Bicchieri e piatti rotti
li trovi dentro i letti
la scatola del lucido
e' piena di confetti

Broken cups and plates,
you find them in the beds,
the shoe polish can
is full of candies

And then it repeats itself again... ah, the joy. If only I knew the melody, we could all sing together. And by the way, where the heck was I when Arnold was putting broken plates in the beds? Was that one of the "very special" episodes?

I did find the theme song in Italian to another old show though... did you ever read this post?


African Kelli said...

Oh, the American gems we choose to export...

Ms Adventures in Italy said...

I saw that when I was there on Tuesday... :) And I totally agree about the gelato there!! You should do a writeup.

Stelle in Italia said...

great stuff! that graffiti is going to have to top my list of what to see in rome!

Michellanea said...

Glad they chose to correct that "Harlem vs. Manhattan" gaffe. Harlem is in Manhattan, duh. The choice of graffiti and such in your neighborhood is mind boggling. The craziest thing we have around here is - to my embarrassment - "Padania Libera!" I think it's just stupid teenagers, though, and not any hard-core separatists or Bossi supporters.

Anonymous said...

The American gems....

Tamara said...

Hilarious. Watching American shows in Italy is always an experience.

What's most jarring for me is seeing well known actors speaking in completely different voices. It seems that no effort is made to match the voices of the voiceover artists with those of the original actors. In fact, I noticed that in the case of leading men, there seems to be a tendency to make their Italian voices deeper - maybe a macho thing.
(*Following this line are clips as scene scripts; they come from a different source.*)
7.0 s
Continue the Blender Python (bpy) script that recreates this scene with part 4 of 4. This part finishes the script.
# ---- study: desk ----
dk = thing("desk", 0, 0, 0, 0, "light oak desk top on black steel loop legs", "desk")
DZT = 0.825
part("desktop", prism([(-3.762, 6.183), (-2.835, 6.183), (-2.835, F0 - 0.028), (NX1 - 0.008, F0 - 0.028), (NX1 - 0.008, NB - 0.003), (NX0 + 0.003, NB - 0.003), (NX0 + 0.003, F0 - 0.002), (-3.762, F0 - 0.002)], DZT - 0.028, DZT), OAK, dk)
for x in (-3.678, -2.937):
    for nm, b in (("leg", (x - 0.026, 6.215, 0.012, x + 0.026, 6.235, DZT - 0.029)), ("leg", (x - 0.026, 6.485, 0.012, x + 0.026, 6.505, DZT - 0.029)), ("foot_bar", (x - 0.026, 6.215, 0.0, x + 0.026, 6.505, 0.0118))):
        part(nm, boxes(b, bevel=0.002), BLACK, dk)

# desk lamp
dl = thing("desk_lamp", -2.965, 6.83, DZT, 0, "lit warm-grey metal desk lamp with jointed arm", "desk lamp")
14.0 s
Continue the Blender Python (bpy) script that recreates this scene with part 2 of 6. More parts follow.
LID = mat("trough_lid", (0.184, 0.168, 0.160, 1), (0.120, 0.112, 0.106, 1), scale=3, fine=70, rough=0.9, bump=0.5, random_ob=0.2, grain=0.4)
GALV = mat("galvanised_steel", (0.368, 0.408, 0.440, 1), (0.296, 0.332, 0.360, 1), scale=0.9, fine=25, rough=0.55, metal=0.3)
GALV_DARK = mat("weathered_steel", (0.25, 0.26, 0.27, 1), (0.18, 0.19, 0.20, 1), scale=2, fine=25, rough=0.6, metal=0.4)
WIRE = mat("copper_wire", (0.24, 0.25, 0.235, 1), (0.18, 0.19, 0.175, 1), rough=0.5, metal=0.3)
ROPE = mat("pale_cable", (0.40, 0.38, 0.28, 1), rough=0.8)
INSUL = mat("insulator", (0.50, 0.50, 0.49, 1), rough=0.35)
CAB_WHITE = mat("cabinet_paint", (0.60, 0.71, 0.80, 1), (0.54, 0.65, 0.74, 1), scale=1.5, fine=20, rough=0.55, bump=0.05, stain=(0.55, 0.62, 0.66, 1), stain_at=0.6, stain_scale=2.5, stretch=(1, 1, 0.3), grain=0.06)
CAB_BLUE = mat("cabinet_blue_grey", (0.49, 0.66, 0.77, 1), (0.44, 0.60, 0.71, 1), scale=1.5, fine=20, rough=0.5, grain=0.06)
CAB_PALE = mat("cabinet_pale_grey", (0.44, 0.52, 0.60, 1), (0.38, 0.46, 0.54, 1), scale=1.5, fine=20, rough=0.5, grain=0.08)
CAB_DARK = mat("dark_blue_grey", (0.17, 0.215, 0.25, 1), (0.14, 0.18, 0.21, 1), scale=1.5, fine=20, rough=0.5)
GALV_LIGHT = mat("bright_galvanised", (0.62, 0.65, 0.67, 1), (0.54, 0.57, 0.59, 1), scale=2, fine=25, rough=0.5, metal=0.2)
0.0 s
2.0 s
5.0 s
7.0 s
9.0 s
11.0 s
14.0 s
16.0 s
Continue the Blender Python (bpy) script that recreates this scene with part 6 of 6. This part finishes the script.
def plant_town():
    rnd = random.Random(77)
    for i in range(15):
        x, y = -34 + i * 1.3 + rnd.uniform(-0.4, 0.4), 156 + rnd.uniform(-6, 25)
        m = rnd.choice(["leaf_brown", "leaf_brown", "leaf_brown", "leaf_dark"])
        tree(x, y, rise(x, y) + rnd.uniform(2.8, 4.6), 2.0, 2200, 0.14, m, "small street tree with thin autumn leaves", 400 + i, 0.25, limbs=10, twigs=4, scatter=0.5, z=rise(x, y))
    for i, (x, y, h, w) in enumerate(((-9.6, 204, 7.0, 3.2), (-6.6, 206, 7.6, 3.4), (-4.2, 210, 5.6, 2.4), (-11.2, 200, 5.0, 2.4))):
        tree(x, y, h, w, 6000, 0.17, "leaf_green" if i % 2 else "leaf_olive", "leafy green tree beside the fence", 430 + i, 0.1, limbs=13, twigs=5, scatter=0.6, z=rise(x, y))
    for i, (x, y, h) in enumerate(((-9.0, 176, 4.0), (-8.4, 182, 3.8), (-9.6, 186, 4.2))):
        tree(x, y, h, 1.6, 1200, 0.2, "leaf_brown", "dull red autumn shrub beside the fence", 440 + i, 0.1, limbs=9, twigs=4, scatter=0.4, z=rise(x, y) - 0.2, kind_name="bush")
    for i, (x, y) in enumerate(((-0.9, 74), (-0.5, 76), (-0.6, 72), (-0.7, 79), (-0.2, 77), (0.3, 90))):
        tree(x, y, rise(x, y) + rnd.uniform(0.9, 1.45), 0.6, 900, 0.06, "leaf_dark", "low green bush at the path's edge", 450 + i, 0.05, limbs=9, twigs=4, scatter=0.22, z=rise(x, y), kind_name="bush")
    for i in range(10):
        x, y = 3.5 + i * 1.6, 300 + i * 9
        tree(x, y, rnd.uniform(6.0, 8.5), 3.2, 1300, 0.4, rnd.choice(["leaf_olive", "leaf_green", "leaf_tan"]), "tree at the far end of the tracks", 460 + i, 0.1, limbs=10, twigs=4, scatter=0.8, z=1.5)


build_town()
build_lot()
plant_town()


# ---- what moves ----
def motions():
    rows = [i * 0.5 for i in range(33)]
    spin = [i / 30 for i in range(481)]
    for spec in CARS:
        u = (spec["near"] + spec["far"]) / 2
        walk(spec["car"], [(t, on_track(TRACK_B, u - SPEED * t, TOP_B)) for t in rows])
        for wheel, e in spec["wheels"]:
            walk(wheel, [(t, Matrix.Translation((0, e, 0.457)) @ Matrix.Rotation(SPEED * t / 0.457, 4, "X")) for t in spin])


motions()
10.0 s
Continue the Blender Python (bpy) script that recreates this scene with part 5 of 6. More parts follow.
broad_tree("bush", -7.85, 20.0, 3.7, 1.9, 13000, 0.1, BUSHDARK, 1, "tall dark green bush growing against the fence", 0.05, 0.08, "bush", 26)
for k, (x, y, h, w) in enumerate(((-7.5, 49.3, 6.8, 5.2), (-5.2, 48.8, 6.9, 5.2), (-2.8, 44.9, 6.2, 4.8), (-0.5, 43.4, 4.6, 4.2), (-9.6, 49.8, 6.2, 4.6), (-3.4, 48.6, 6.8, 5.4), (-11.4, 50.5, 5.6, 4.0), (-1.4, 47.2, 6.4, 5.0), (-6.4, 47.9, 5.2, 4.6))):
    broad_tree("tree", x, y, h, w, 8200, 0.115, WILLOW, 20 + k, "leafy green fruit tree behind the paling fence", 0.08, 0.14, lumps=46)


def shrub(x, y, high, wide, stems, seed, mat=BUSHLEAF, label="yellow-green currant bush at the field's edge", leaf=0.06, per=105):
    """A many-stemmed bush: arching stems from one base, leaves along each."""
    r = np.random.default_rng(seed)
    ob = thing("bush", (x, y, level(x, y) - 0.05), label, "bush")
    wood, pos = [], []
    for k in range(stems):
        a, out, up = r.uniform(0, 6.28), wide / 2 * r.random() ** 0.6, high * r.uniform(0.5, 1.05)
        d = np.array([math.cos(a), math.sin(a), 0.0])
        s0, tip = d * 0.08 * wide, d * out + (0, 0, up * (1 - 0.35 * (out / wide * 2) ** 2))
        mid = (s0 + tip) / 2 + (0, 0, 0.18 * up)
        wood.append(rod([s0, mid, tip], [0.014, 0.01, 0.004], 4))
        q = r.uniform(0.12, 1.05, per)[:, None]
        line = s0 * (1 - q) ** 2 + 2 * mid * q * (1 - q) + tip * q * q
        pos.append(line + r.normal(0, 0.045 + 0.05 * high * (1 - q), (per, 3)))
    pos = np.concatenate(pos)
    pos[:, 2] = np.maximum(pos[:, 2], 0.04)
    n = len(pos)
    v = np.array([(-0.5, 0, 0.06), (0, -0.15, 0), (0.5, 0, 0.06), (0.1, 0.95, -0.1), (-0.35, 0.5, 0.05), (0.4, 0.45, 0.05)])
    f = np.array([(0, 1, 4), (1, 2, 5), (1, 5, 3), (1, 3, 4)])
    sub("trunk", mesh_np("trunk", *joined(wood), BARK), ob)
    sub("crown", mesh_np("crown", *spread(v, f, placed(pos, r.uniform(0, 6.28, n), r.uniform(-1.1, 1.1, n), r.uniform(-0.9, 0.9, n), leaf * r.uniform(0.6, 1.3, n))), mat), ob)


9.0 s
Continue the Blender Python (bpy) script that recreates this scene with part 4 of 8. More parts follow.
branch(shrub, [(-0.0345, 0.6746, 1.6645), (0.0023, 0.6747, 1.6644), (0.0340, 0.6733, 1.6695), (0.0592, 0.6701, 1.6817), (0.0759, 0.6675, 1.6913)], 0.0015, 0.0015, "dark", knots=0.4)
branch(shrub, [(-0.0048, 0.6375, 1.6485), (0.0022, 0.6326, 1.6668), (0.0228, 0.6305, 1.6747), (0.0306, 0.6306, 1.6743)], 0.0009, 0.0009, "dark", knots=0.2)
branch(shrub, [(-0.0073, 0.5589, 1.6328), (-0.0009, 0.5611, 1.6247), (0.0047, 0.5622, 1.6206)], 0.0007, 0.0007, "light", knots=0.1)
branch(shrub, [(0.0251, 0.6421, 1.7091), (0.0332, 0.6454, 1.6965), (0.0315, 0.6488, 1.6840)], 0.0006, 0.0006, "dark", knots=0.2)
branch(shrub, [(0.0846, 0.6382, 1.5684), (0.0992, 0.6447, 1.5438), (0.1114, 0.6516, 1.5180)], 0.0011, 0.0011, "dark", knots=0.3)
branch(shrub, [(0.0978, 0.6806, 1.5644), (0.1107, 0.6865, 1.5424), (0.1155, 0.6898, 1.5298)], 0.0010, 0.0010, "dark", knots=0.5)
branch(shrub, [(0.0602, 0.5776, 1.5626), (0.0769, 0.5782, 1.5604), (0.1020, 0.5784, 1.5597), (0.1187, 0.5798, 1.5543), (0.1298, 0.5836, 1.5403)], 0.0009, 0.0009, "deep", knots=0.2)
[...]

Shelley - At Home in Rome said...

Kel: I know! But just think, you have MEXICAN television, which, IMHO, is even better.

Ms: You saw it!? I love that. And you're on Ale's side about that gelato? Argh. I guess I should add it to the gelato tour then. But just getting through the whole gelato-ordering process there is such a debacle, no?

Stelle: When are you coming to Rome?

Mich: At least they didn't call it Manhattan contro The Bronx. Don't you think it's funny how Itals use the term "The Bronx" to indicate any horrible and dangerous neighborhood or place? My pal Brendan, who lives in Rome, grew up there. Just think of the admiration he gets from the Italians... "he lived to tell the tale..." ;-)

Anon: Checked out the website... is that supposed to bring me to the audio clip? Please say yes. I couldn't find it.

Tamara: Even funnier is when an Italian watches a movie in original language and hears the real voice for the first time. They are always incredibly disappointed. As far as voices matching... the only celebrity I ever really met and got to know over a week when he was working on a film that Ale was also working on was Don Johnson, and he saw one of his movies on Italian TV, and swore it sounded just like him. Too funny.

nyc/caribbean ragazza said...

I really don't know what to say. If I had seen that graffitti earlier this year, I would have laughed my ass off.

Poor Gary Coleman is now doing 1-800-get-cash commericals. So sad.

The Bronx is back..South Bronx is now called SoBro. Seriously.

chris & erin said...

hAHAHAHA! I laughed so hard....please, please show me this when I visit you in Sept!

Shelley - At Home in Rome said...

NYC: Yeah, it's definitely new, b/c I didn't see it before I left last month. And I did laugh my ass off, I can assure you. And, oh. Just sad about 1-800-cash. I mean, not sarcastic-let's-make-fun-of-him sad, just plain old sad.

But...SoBro? Oh come on!

Erin: Gladly! Seeing the frequency with which graffiti like that is taken down (ie, dinosaur speed), it will almost certainly still be there. Then we can get a gelato at the grunge bar and you can tell me if you agree with Ms. Adventures.

Julie said...

You're back! :-)

Alec said...

Hehe, I wonder why someone would put that sort of graffiti up! Haha.

If you're interested, "Arnold bouya wa ninkimono" means "Arnold boy is a popular kid".

Shelley - At Home in Rome said...

Julie: I am in indeed! Here all summer for Roman blogging adventures. ;-)

Alec: Yes, I am very interested, and more than just a little impressed by your translation skills. Wow!! And, grazie! I do like how it translates... very catchy.

Cynthia Rae said...

I read this yesterday, but my computer wasn't allowing me to open the comments. Thanks a lot! I was singing the English version ALL DAY! hehehehhe!


Delina said...

Hahaha I can't believe that's really up there!

Different Strokes to rule the world la la la (me singing)

I have watched this in Italian. It used to be on early mornings. That was in the days before Sky of course :)

rebecca said...

i have to say that i loved the graffitti stencil of amelie (of the french film of the same name) all around the campo dei fiori when i was in rome (just a month ago, sigh.)

also, i saw a documentary in san francisco a couple months at the independent film festival here all about graffitti in rome.